At present we are entirely ignorant as to how consciousness becomes present in the material world so Jim's elaborate guess is as good as any. Its complexity and quirkiness may argue against it but SRM has one attractive feature that sets it apart. It offers a mechanical method for testing for the presence and the quality of consciousness in other beings. In Culbertson's model it is possible to create a network of "clear loop links" between the networks that constitute separate minds in such a way that each mind will directly share the experiences of the other.

Thus, using what I have elsewhere called "Jim Links", Culbertson's model has solved in principle the philosophical problem of "Other Minds". Does a cat enjoy an inner experience? Does a blade of grass enjoy photosynthesis? With a Jim Link these questions could be answered directly. As Culbertson once put it, the privacy of inner experiences is a mere biological accident and could in principle be overcome by technological means. Whether Culbertson's theory is viable or not, it sets a high standard for any rival model of mind: does it satisfy the Culbertson Criterion? Can it be tested by constructing mind links between allegedly conscious beings?
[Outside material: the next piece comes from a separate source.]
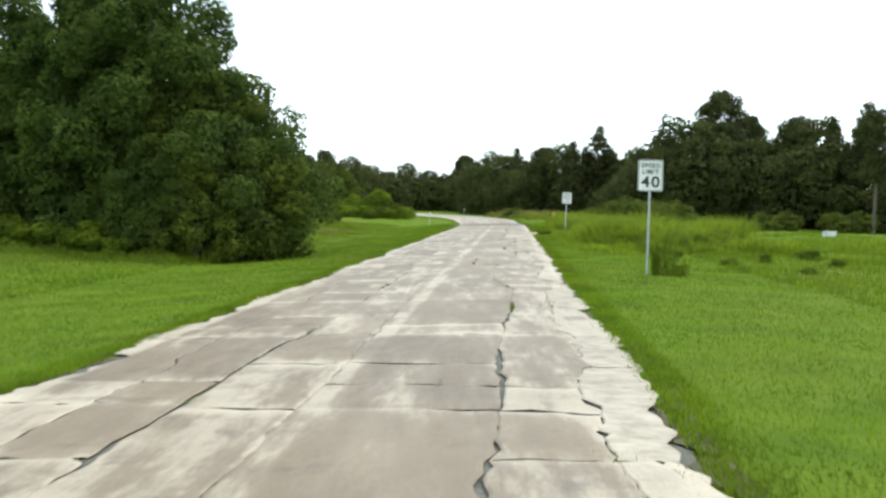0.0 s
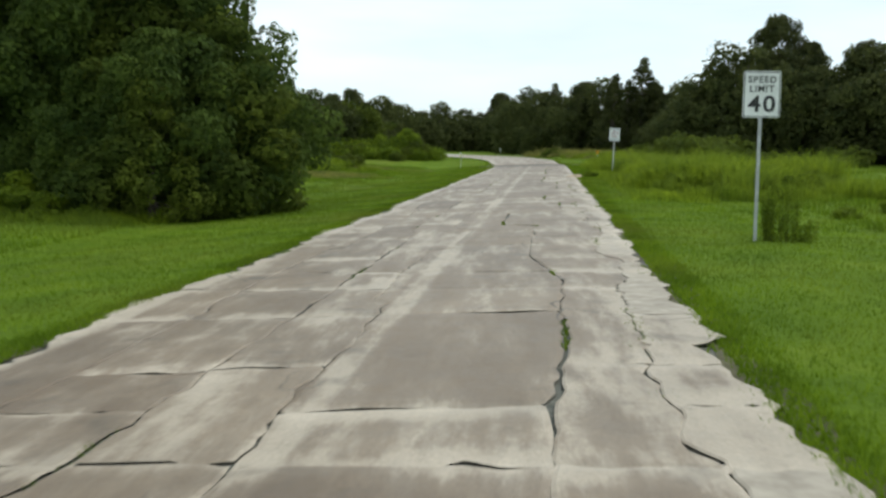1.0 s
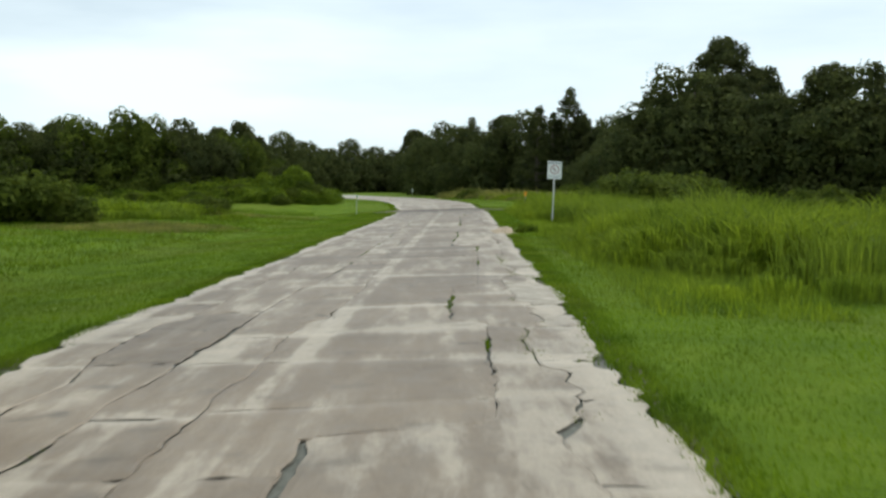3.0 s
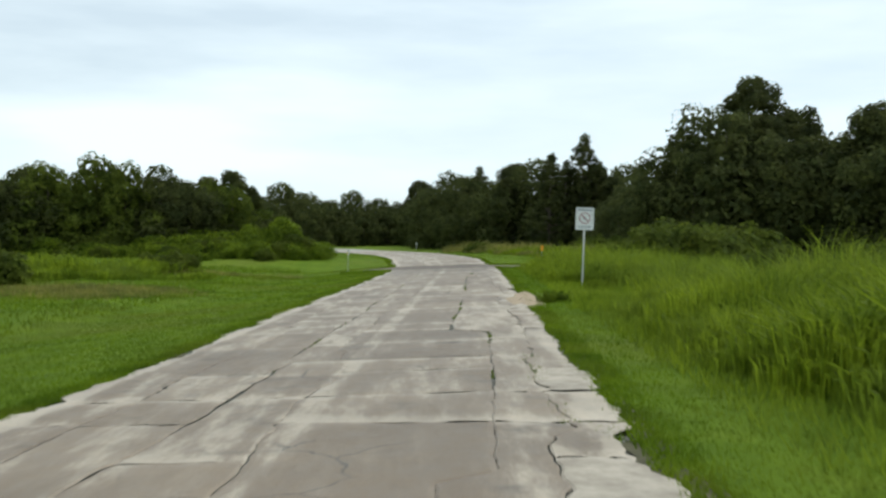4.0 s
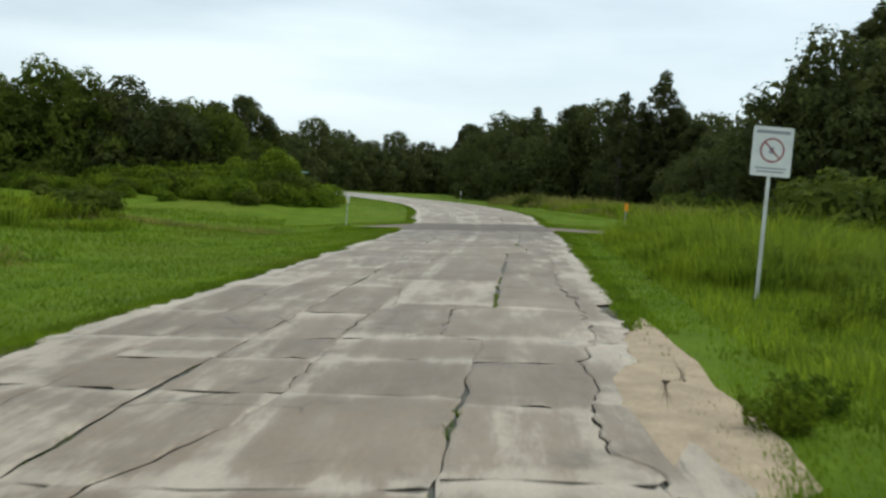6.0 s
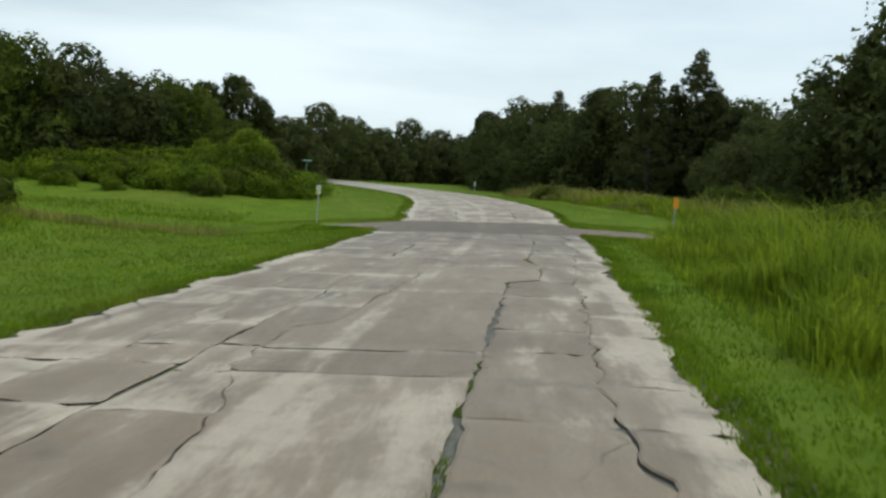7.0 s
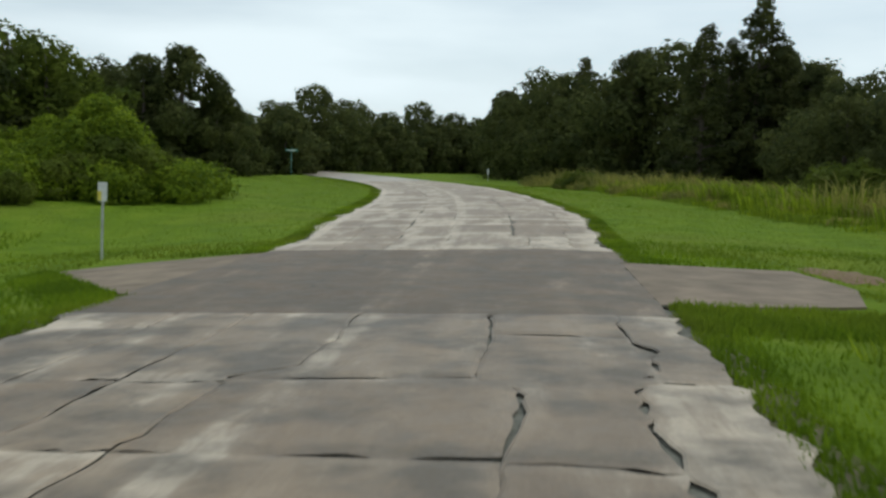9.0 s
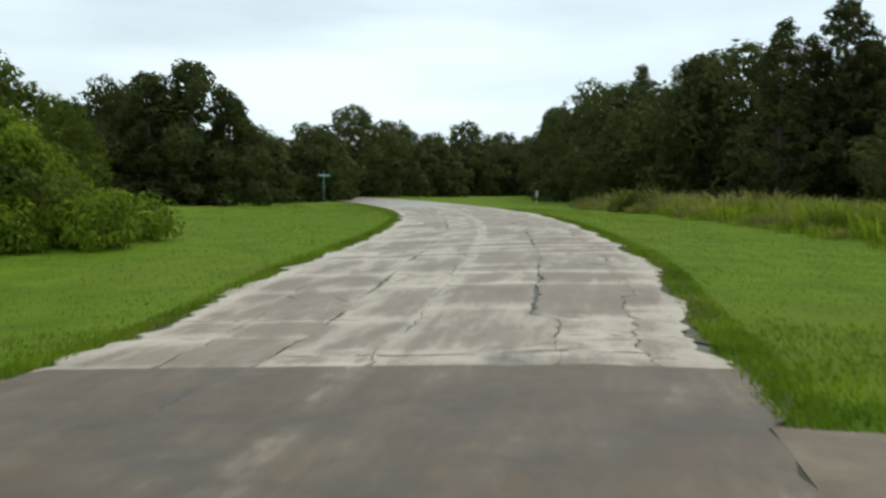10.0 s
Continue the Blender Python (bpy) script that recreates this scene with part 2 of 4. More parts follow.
SIGN_GREY = speckled("sign_print", (0.2, 0.22, 0.25), (0.32, 0.34, 0.37), 10.0, 0.5, 0.02)
ORANGE = speckled("marker_orange", (0.8, 0.28, 0.004), (0.92, 0.38, 0.008), 6.0, 0.5, 0.02)
YELLOW = speckled("marker_yellow", (0.6, 0.5, 0.06), (0.75, 0.62, 0.1), 6.0, 0.5, 0.02)
GREEN_SIGN = speckled("sign_green", (0.06, 0.2, 0.15), (0.09, 0.27, 0.2), 6.0, 0.5, 0.02)
STEEL = speckled("galvanised_steel", (0.35, 0.36, 0.36), (0.55, 0.56, 0.56), 25.0, 0.5, 0.05)
STEEL.node_tree.nodes["Principled BSDF"].inputs["Metallic"].default_value = 0.5
POST_WHITE = speckled("post_white", (0.55, 0.55, 0.52), (0.7, 0.7, 0.67), 10.0, 0.6, 0.05)


# ---- builders ----
def quick_mesh(name, verts, faces, mat, wear=None, smooth=False, across=None):
    """A mesh from arrays; faces is an (n, k) array of one corner count."""
    verts, faces = np.asarray(verts, np.float32), np.asarray(faces, np.int32)
    me = bpy.data.meshes.new(name)
    n, k = faces.shape
    me.vertices.add(len(verts))
    me.vertices.foreach_set("co", verts.ravel())
    me.loops.add(n * k)
    me.loops.foreach_set("vertex_index", faces.ravel())
    me.polygons.add(n)
    me.polygons.foreach_set("loop_start", np.arange(n, dtype=np.int32) * k)
    me.polygons.foreach_set("use_smooth", np.full(n, smooth))
    me.update(calc_edges=True)
    me.materials.append(mat)
    if wear is not None:
        a = me.attributes.new("wear", "FLOAT", "POINT")
        a.data.foreach_set("value", np.asarray(wear, np.float32))
    if across is not None:
        a = me.attributes.new("across", "FLOAT", "POINT")
        a.data.foreach_set("value", np.asarray(across, np.float32))
    return me


def part(name, bm, mat, parent=None, label=""):
    """Links a bmesh as one mesh object under a thing or a part."""
    me = bpy.data.meshes.new(name)
    bm.to_mesh(me)
    bm.free()
    me.materials.append(mat)
    return attach(new(name, me), parent, label)


def attach(ob, parent, label=""):
    if parent is not None:
        ob.parent = parent
    return tagged(ob, label)


def box_bm(size, at=(0, 0, 0), bevel=0.0):
    bm = bmesh.new()
    bmesh.ops.create_cube(bm, size=1.0, matrix=Matrix.Translation(at) @ Matrix.Diagonal((*size, 1)))
    if bevel:
        bmesh.ops.bevel(bm, geom=bm.edges[:], offset=bevel, segments=2, affect="EDGES")
    return bm


def plate_bm(w, h, thick, corner, at=(0, 0, 0)):
    """An upright plate that faces -y, with rounded corners."""
    bm = bmesh.new()
    pts = []
    for cx, cz, a0 in ((1, 1, 0), (-1, 1, 90), (-1, -1, 180), (1, -1, 270)):
        for k in range(6):
            a = radians(a0 + 18 * k)
            pts.append((at[0] + cx * (w / 2 - corner) + corner * math.cos(a), at[1] - thick / 2, at[2] + cz * (h / 2 - corner) + corner * math.sin(a)))
    f = bm.faces.new([bm.verts.new(p) for p in pts])
    r = bmesh.ops.extrude_face_region(bm, geom=[f])
    bmesh.ops.translate(bm, vec=(0, thick, 0), verts=[v for v in r["geom"] if isinstance(v, bmesh.types.BMVert)])
    bmesh.ops.recalc_face_normals(bm, faces=bm.faces[:])
    return bm


def frame_bm(w, h, band, corner, depth, at=(0, 0, 0)):
    """A rounded rectangular outline of the given band, flat, facing -y."""
    bm = bmesh.new()
    rings = []
    for d in (0.0, band):
        ring = []
        for cx, cz, a0 in ((1, 1, 0), (-1, 1, 90), (-1, -1, 180), (1, -1, 270)):
            for k in range(6):
                a = radians(a0 + 18 * k)
                rr = max(corner - d, 0.004)
                ring.append(bm.verts.new((at[0] + cx * (w / 2 - d - rr) + rr * math.cos(a), at[1], at[2] + cz * (h / 2 - d - rr) + rr * math.sin(a))))
        rings.append(ring)
    m = len(rings[0])
    faces = [bm.faces.new((rings[0][k], rings[0][(k + 1) % m], rings[1][(k + 1) % m], rings[1][k])) for k in range(m)]
    r = bmesh.ops.extrude_face_region(bm, geom=faces)
    bmesh.ops.translate(bm, vec=(0, -depth, 0), verts=[v for v in r["geom"] if isinstance(v, bmesh.types.BMVert)])
    bmesh.ops.recalc_face_normals(bm, faces=bm.faces[:])
    return bm


def lettering(word, size, at, mat, parent, name, bold=0.0, gap=0.16, squeeze=1.0):
    """Raised letters, each a part, on a plate that faces -y, centred at the place given."""
    made = []
    for ch in word:
        cu = bpy.data.curves.new(name, "FONT")
        cu.body, cu.size, cu.extrude, cu.offset = ch, size, 0.001, bold
        cu.align_y = "CENTER"
        tmp = new(name, cu)
        me = bpy.data.meshes.new_from_object(tmp.evaluated_get(bpy.context.evaluated_depsgraph_get()))
        bpy.data.objects.remove(tmp)
        bm = bmesh.new()
        bm.from_mesh(me)
        bpy.data.meshes.remove(me)
        bmesh.ops.remove_doubles(bm, verts=bm.verts[:], dist=0.00005)
        xs = [v.co.x for v in bm.verts]
        made.append((bm, min(xs), max(xs) - min(xs)))
    total = sum(w for bm, x0, w in made) + gap * size * (len(made) - 1)
    x = -total / 2
    for bm, x0, w in made:
        m = Matrix.Translation(at) @ Matrix.Diagonal((squeeze, 1, 1, 1)) @ Matrix.Translation((x - x0, 0, 0)) @ Matrix.Rotation(radians(90), 4, "X")
        bmesh.ops.transform(bm, matrix=m, verts=bm.verts[:])
        part(name, bm, mat, parent)
        x += w + gap * size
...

A world in which Jim Links exist would surely make possible new forms of both eroticism and interrogation but I suspect that the Opening Up of Inner Space to Direct Exploration will be the most profound event in human history, changing the human species beyond recognition.

6 comments:

Hazel Culbertson Daniels said...

Thank you, dear Nick Herbert, for your friendship to my father, Jim Culbertson. I happenned to stumble across this (although I have visited your website purposefully in the past), and truly loved reading this obituary, the most clever one I've read yet. As always, you do truly understand Dad. It was a joy to open this page and see my Dad's smiling face. I hope life is treating you well.

Dave Miller said...

I did a search for my grandfather and came across your site. It was heart-warming to see his picture. I loved him much and wished I had known him better. Thank you for honoring his life and theories on your site. Sincerely, Dave Miller

David Culberson said...

Mr Miller Or Mrs. Hazel Culbertson Daniels

I am working on my family genealogy and I have a James T. Culbertson that share ancestor. I am wondering if you Grandfather is the same James T. Culbertson. The James T. Culbertson that I have has the parents;
Walter Edwards Culbertson (1872-1936)
Katharine Evans (1880-1913)
I found somewhere that your James T Culbertson was born in Nebraska, where mine seems to have been born in Pennsylvania. So, it’s is probable that they are not the same person. But, in the interest of accuracy I was hoping you could help resolve this for me.

Thank you
David Culberson
Springdale, Arkansas

Dave Miller said...

@David Culbertson, Yes, I believe they are the same person, and we must share a common ancestor. My grandfather's mother died when he was two. He was the youngest child. I forget how many siblings, but one was named Walter. They lived in Pennsylvania.

Richard Glenn said...

Your grandfather was the greatest professor I have ever had. I took courses from him in introduction to philosophy, ethics and logic. We used his text "Mathematics and Logic for Digital Devices," in logic. That book ultimately allowed me to succeed in two years of calculus and differential equations,as well as in several computer science courses. I think of him often and am proud to have been one of his students.

Dave Miller said...

To Richard Glenn: Thank you for your kind words. They mean a lot to me and those who loved him. He spoke of his students often; he loved them. John Madden is probably his most famous student. Of him, he remarked "he was well prepared". I am happy Baba's book helped you. I have yet to read it, but I will. The old house in San Luis Obisbo is up for sale now, and my aunt recently sent me some of his work, several boxes I have yet to go through. I have three degrees in science and engineering, so hopefully I will be able to appreciate what I read. I miss him, and I wish I had not lived 3000 miles away, because I only got to see him a handful of times, mostly in the Summers when school was not in session. Thanks again, for sharing your story.